Python Entropy Calculation: Measuring Uncertainty in SST and QNLI Datasets

This problem involves computing the entropy of a random variable using its probability distribution. Entropy measures the uncertainty associated with a variable.

We'll first create a Python function called 'compute_entropy' that takes a probability distribution as input and returns the entropy value. Here's the implementation:

import math

def compute_entropy(prob_dist):
    entropy = 0
    for p in prob_dist:
        if p != 0:
            entropy -= p * math.log2(p)
    return entropy

Next, we'll calculate the word-level entropy for the SST and QNLI datasets. You'll need the probability distributions for these datasets (created in Problem 2).

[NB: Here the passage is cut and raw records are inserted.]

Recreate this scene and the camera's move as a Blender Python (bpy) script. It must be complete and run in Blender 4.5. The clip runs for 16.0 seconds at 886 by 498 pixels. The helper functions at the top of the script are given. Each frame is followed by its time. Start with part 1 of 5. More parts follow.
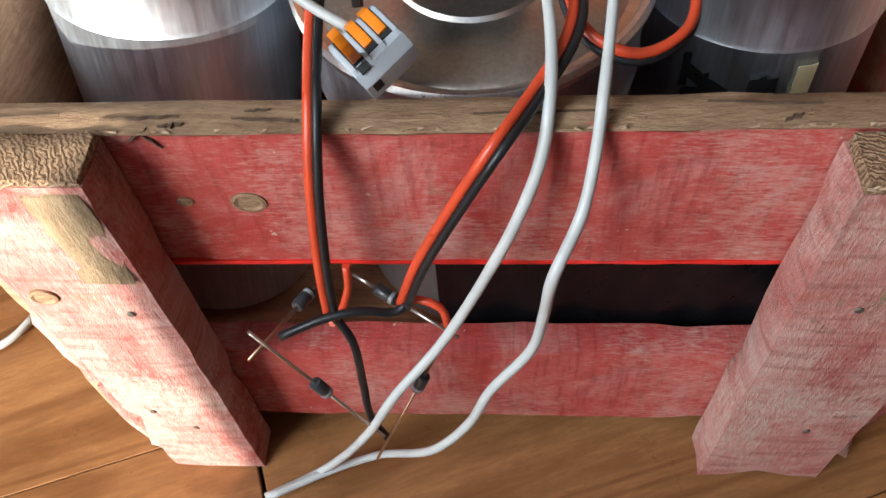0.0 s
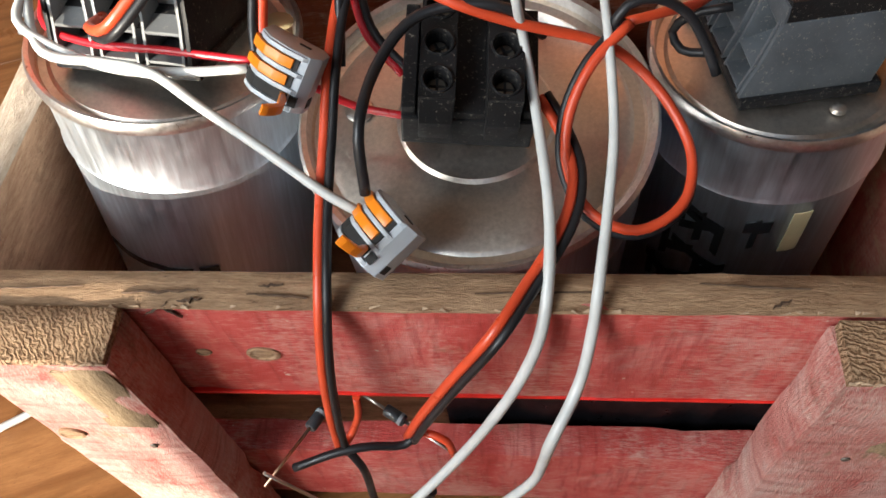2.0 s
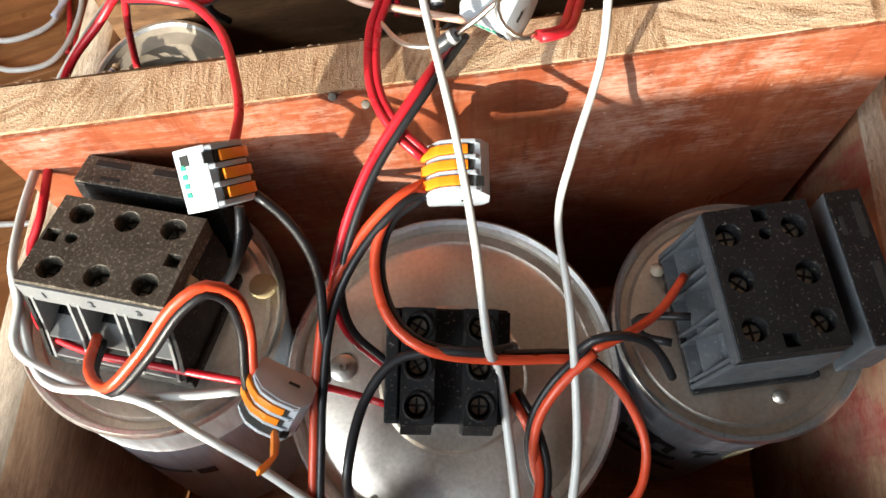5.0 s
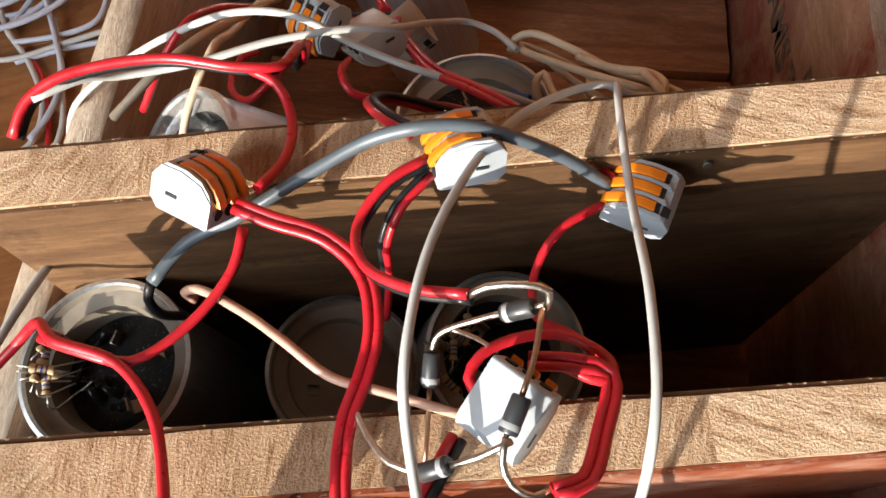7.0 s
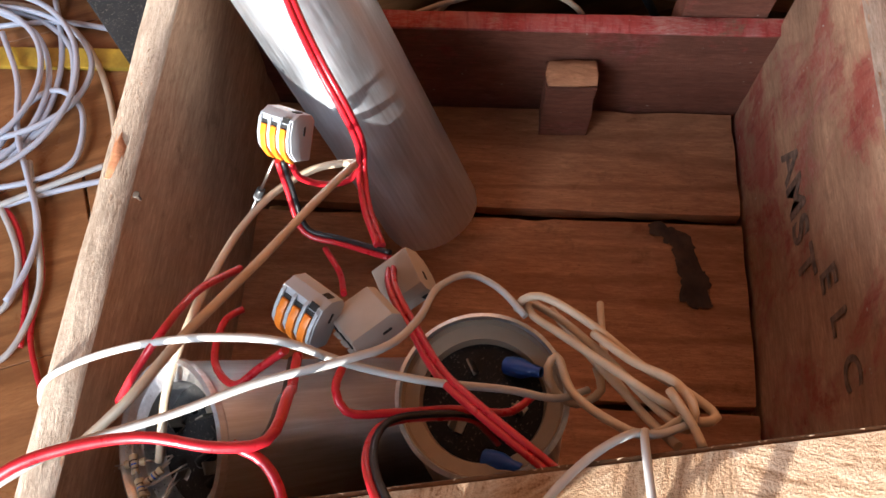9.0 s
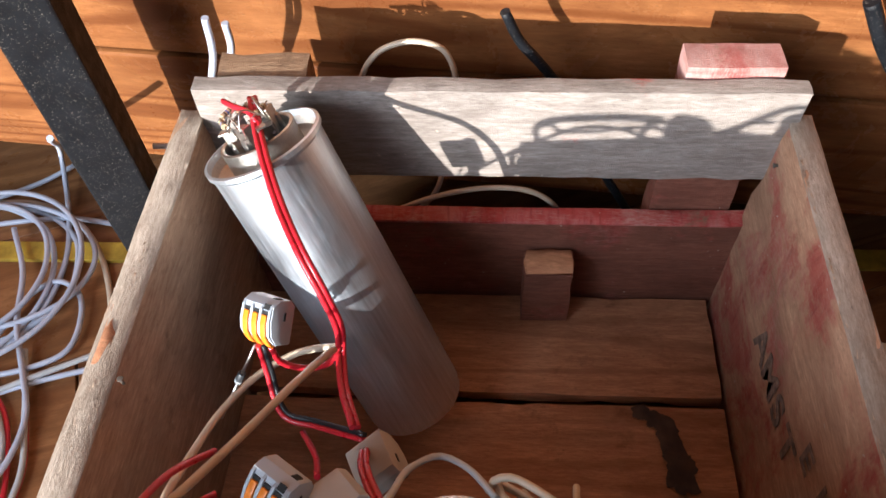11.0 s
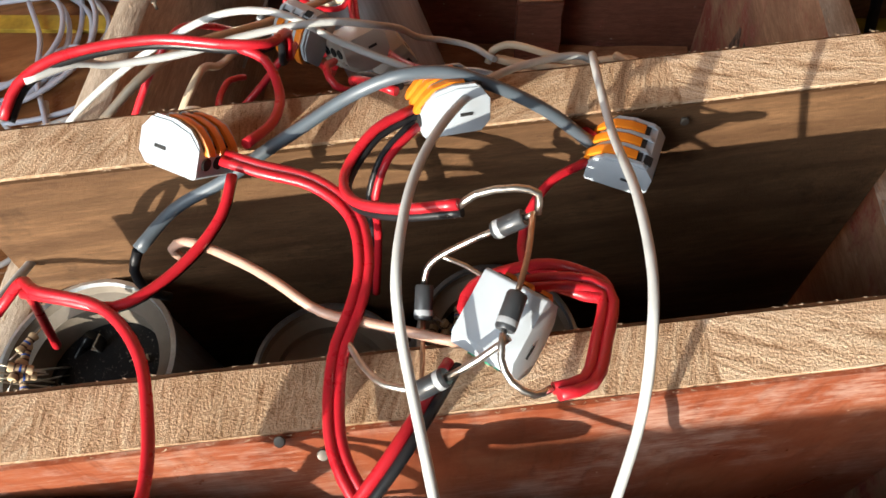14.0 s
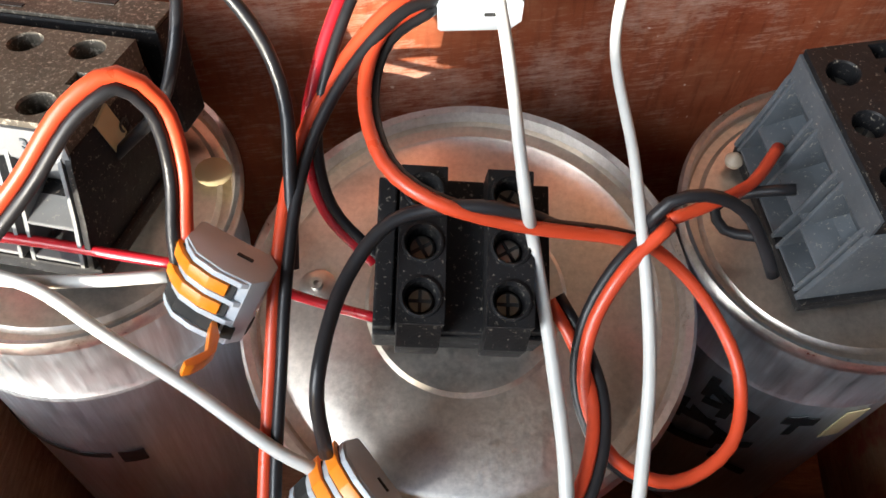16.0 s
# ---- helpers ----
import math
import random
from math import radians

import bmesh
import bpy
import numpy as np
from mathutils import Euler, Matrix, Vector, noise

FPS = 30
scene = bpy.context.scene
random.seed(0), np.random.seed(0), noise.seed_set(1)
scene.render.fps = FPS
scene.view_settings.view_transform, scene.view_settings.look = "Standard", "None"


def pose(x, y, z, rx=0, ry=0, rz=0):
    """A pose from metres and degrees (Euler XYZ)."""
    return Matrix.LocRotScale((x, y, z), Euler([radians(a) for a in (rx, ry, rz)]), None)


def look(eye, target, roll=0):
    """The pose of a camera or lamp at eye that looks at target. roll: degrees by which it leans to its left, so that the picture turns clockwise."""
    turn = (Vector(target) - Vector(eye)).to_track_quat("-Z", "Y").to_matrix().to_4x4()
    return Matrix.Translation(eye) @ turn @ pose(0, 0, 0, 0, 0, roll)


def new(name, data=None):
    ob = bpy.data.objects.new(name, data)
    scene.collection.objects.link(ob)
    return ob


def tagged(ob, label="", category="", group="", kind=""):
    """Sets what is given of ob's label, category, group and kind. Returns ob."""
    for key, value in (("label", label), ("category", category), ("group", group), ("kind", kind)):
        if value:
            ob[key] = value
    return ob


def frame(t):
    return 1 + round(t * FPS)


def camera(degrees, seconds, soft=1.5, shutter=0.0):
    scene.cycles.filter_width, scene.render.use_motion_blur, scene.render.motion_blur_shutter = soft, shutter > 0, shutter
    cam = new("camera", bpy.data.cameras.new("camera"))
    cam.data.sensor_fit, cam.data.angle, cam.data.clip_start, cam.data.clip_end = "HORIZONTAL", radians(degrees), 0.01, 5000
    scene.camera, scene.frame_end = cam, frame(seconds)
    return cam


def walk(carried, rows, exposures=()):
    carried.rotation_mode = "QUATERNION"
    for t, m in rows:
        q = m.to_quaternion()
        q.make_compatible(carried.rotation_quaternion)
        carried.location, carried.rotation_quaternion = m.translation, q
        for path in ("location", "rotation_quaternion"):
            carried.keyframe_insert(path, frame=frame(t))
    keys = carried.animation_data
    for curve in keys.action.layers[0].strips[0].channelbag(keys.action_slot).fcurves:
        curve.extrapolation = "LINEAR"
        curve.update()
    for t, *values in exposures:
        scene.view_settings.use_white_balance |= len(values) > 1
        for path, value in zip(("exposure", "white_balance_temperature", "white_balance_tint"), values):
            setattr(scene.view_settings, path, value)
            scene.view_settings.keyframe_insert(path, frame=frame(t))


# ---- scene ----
cam = camera(58.19, 16.0, soft=1.6)
PATH = [
    (0, (0.0032, -0.1409, 0.3365), (-0.0166, 0.0329, 0.0928), -5.33),
    (0.5, (0.0044, -0.1352, 0.3452), (-0.0156, 0.0388, 0.1017), -5.42),
    (1, (0.0032, -0.1279, 0.3554), (-0.0181, 0.0453, 0.1114), -5.86),
    (1.5, (0.0044, -0.1158, 0.3657), (-0.0196, 0.0550, 0.1202), -6.60),
    (2, (0.0070, -0.1016, 0.3761), (-0.0186, 0.0612, 0.1254), -7.25),
    (2.5, (0.0062, -0.0871, 0.3927), (-0.0187, 0.0671, 0.1365), -7.57),
    (3, (0.0102, -0.0715, 0.4020), (-0.0138, 0.0734, 0.1403), -8.34),
    (3.2, (0.0099, -0.0647, 0.4060), (-0.0126, 0.0742, 0.1410), -8.63),
    (5.3, (0.0048, 0.0202, 0.4578), (-0.0090, 0.1306, 0.1792), -5.92),
    (5.5, (0.0067, 0.0282, 0.4593), (-0.0084, 0.1392, 0.1810), -6.45),
    (6, (0.0012, 0.0574, 0.4654), (-0.0152, 0.1762, 0.1904), -6.37),
    (6.5, (-0.0062, 0.0953, 0.4643), (-0.0268, 0.2090, 0.1875), -4.60),
    (7, (0.0030, 0.1223, 0.4467), (-0.0138, 0.2361, 0.1696), -3.73),
    (7.5, (-0.0029, 0.1466, 0.4522), (-0.0171, 0.2550, 0.1729), -4.48),
    (8, (-0.0019, 0.1725, 0.4510), (-0.0153, 0.2720, 0.1683), -5.39),
    (8.5, (-0.0070, 0.2077, 0.4602), (-0.0195, 0.3103, 0.1786), -5.00),
    (9, (-0.0070, 0.2226, 0.4619), (-0.0214, 0.3333, 0.1835), -4.72),
    (9.5, (-0.0084, 0.2197, 0.4744), (-0.0299, 0.3553, 0.2077), -5.15),
    (10, (-0.0052, 0.2190, 0.4686), (-0.0251, 0.3732, 0.2120), -4.33),
    (12.5, (0.0132, 0.1634, 0.4764), (-0.0001, 0.3421, 0.2359), -2.40),
    (13, (0.0115, 0.1207, 0.4448), (-0.0002, 0.2861, 0.1948), -1.78),
    (13.5, (0.0090, 0.0965, 0.4315), (-0.0042, 0.2519, 0.1752), -2.82),
    (14, (0.0039, 0.0807, 0.4257), (-0.0092, 0.2381, 0.1706), -2.67),
    (14.5, (0.0017, 0.0575, 0.4209), (-0.0115, 0.2146, 0.1656), -2.74),
    (15, (-0.0010, 0.0321, 0.4043), (-0.0126, 0.1847, 0.1463), -2.39),
    (15.5, (-0.0016, 0.0057, 0.3782), (-0.0134, 0.1555, 0.1185), -3.36),
    (16, (-0.0034, -0.0213, 0.3679), (-0.0127, 0.1292, 0.1086), -2.41),
]
EXPOSURE = [(0.0, 1.75, 6200, 6), (1.5, 1.75, 6400, 7), (3.0, 1.75, 6800, 8), (5.5, 1.65, 6450, 6), (6.0, 1.5, 6400, 7), (7.0, 1.4, 6500, 9), (8.0, 1.55, 6300, 11), (9.0, 1.95, 6000, 12), (10.0, 1.74, 5700, 11), (12.5, 1.55, 5800, 11), (13.0, 1.5, 6000, 8), (13.5, 1.3, 6200, 8), (14.5, 1.3, 6450, 7), (15.5, 1.9, 6450, 7), (16.0, 2.07, 6450, 9)]
walk(cam, [(t, look(eye, target, roll)) for t, eye, target, roll in PATH], EXPOSURE)

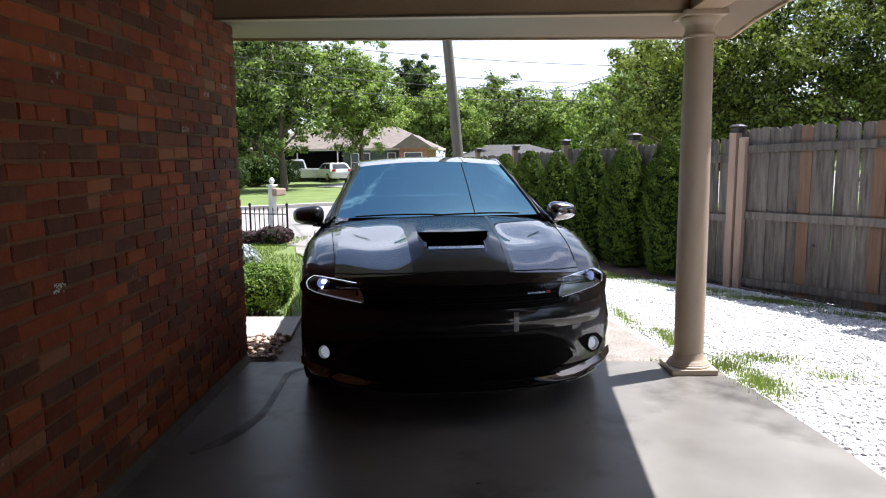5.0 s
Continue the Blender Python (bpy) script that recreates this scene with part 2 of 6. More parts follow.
M_WIRE = surface("black_cable", (0.02, 0.02, 0.02), (0.04, 0.04, 0.04), 5, 50, 0.6, bump=0)
M_SHINGLE = surface("roof_shingle", (0.11, 0.105, 0.10), (0.21, 0.20, 0.19), 2, 25, 0.95, 0.04, 0.4)
M_SHINGLE_DARK = surface("dark_roof_shingle", (0.05, 0.048, 0.046), (0.12, 0.115, 0.11), 2, 25, 0.95, 0.04, 0.4)
M_SHINGLE_TAN = surface("brown_roof_shingle", (0.15, 0.12, 0.10), (0.28, 0.24, 0.205), 2, 25, 0.95, 0.04, 0.4)
M_FARBRICK = surface("far_brick", (0.28, 0.13, 0.085), (0.44, 0.25, 0.17), 5, 30, 0.9)
M_TANBRICK = surface("pale_tan_brick", (0.42, 0.24, 0.15), (0.60, 0.38, 0.25), 5, 30, 0.9)
M_GREENWALL = surface("green_siding", (0.065, 0.10, 0.085), (0.11, 0.15, 0.125), 4, 30, 0.8)
M_CREAMWALL = surface("cream_siding", (0.48, 0.44, 0.36), (0.60, 0.55, 0.46), 4, 30, 0.8)
M_DARKGAP = surface("shade_dark", (0.02, 0.02, 0.02), (0.045, 0.04, 0.035), 4, 30, 0.9)
M_WINDOW = surface("window_pane", (0.05, 0.06, 0.07), (0.10, 0.115, 0.13), 3, 20, 0.12, 0.05, 0)
M_MULCH = surface("bark_mulch", (0.06, 0.032, 0.022), (0.17, 0.095, 0.065), 8, 45, 0.95, 0.05, 0.9)
M_SOIL = surface("gravel_bed", (0.55, 0.54, 0.52), (0.78, 0.77, 0.75), 9, 55, 0.95, 0.05, 0.8)
M_STONE = surface("white_stone", (0.60, 0.59, 0.575), (0.88, 0.87, 0.85), 9, 60, 0.85, 0.1, 0.3, vary="island", amount=0.30)
M_RIVER_OB = surface("river_stone_piece", (0.20, 0.13, 0.09), (0.58, 0.45, 0.35), 3, 20, 0.8, 0.1, 0.3, vary="object", amount=0.5)
M_LAWN = surface("lawn", (0.065, 0.10, 0.022), (0.21, 0.28, 0.07), 1.2, 45, 0.9, 0.05, 0.9, stain=(0.23, 0.23, 0.10), stain_scale=0.5, stain_at=0.62)
M_BLADE = leafy("grass_blade", (0.08, 0.125, 0.025), (0.33, 0.385, 0.13), 0.3)
# near-black to bright leaf range puts shaded and sunlit clumps into the colour
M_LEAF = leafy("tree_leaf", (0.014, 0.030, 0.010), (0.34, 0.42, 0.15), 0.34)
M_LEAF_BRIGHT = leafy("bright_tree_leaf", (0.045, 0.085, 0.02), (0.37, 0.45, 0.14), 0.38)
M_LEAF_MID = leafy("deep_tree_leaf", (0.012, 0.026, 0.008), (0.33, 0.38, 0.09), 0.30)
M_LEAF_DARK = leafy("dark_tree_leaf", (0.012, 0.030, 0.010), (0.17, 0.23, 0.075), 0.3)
M_CEDAR = leafy("arborvitae_frond", (0.015, 0.038, 0.006), (0.175, 0.25, 0.026), 0.06, 0.85, 7.0, 0.9)
M_CEDAR.node_tree.nodes["Principled BSDF"].inputs["Specular IOR Level"].default_value = 0.08
M_BOX = leafy("boxwood_leaf", (0.04, 0.09, 0.010), (0.21, 0.31, 0.04), 0.15)
# inner body of shrubs: the shade between leaves is put into its colour
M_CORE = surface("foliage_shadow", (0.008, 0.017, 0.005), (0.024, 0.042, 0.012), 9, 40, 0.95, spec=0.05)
M_SILVER = leafy("silver_leaf", (0.22, 0.25, 0.25), (0.56, 0.60, 0.60), 0.15)
M_PURPLE = leafy("purple_leaf", (0.03, 0.014, 0.02), (0.11, 0.06, 0.07), 0.2)
M_SHRUB = leafy("reddish_shrub_leaf", (0.08, 0.13, 0.025), (0.34, 0.30, 0.10), 0.35)


# ---- mesh tools ----
def gz(x, y):
    """Height of the ground: level at the carport, falling a little to the street and to the fence."""
    z = -0.03 * min(max(y - 0.5, 0), 10) - 0.0075 * min(max(y - 10.5, 0), 20)
    return z - 0.035 * min(max(x - 0.35, 0), 3)


def finish(bm, name, material, smooth=False):
    me = bpy.data.meshes.new(name)
    bm.normal_update()
    bm.to_mesh(me)
    bm.free()
    me.materials.append(material)
    if smooth:
        me.polygons.foreach_set("use_smooth", [True] * len(me.polygons))
        try:
            me.set_sharp_from_angle(angle=radians(38))
        except AttributeError:
            pass
    return me


def part(name, bm, material, parent, label="", smooth=False):
    ob = new(name, finish(bm, name, material, smooth))
    ob.parent = parent
    return tagged(ob, label)


def piece(name, me, parent, m):
    """One of many alike pieces, sharing a mesh."""
    ob = new(name, me)
    ob.parent = parent
    ob.matrix_basis = m
    return ob


def thing(name, m, label, category, group="", kind=""):
    ob = new(name)
    ob.empty_display_size = 0.1
    ob.matrix_basis = m
    return tagged(ob, label, category, group, kind)


def solid(name, bm, material, label, category, group="", kind="", smooth=False):
    return tagged(new(name, finish(bm, name, material, smooth)), label, category, group, kind)


def box(bm, x0, x1, y0, y1, z0, z1, bevel=0.0, m=None):
    r = bmesh.ops.create_cube(bm, size=1.0)
    vs = r["verts"]
    for v in vs:
        v.co = Vector(((x0 + x1) / 2 + v.co.x * (x1 - x0), (y0 + y1) / 2 + v.co.y * (y1 - y0), (z0 + z1) / 2 + v.co.z * (z1 - z0)))
    if bevel:
        es = list({e for v in vs for e in v.link_edges})
        out = bmesh.ops.bevel(bm, geom=es, offset=bevel, segments=2, profile=0.6, affect="EDGES")
        vs = list({v for f in out["faces"] for v in f.verts} | {v for v in vs if v.is_valid})
    if m is not None:
        bmesh.ops.transform(bm, matrix=m, verts=vs)
    return vs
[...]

sst_prob_dist = [0.2, 0.3, 0.1, 0.4]
qnli_prob_dist = [0.1, 0.2, 0.3, 0.4]

sst_entropy = compute_entropy(sst_prob_dist)
qnli_entropy = compute_entropy(qnli_prob_dist)

print('Word-level entropy of SST:', sst_entropy)
print('Word-level entropy of QNLI:', qnli_entropy)

Replace sst_prob_dist and qnli_prob_dist with the actual probability distributions from Problem 2. Running this code will display the word-level entropy for SST and QNLI.

Note: Entropy is measured in bits. A higher entropy value signifies greater uncertainty or randomness within the distribution.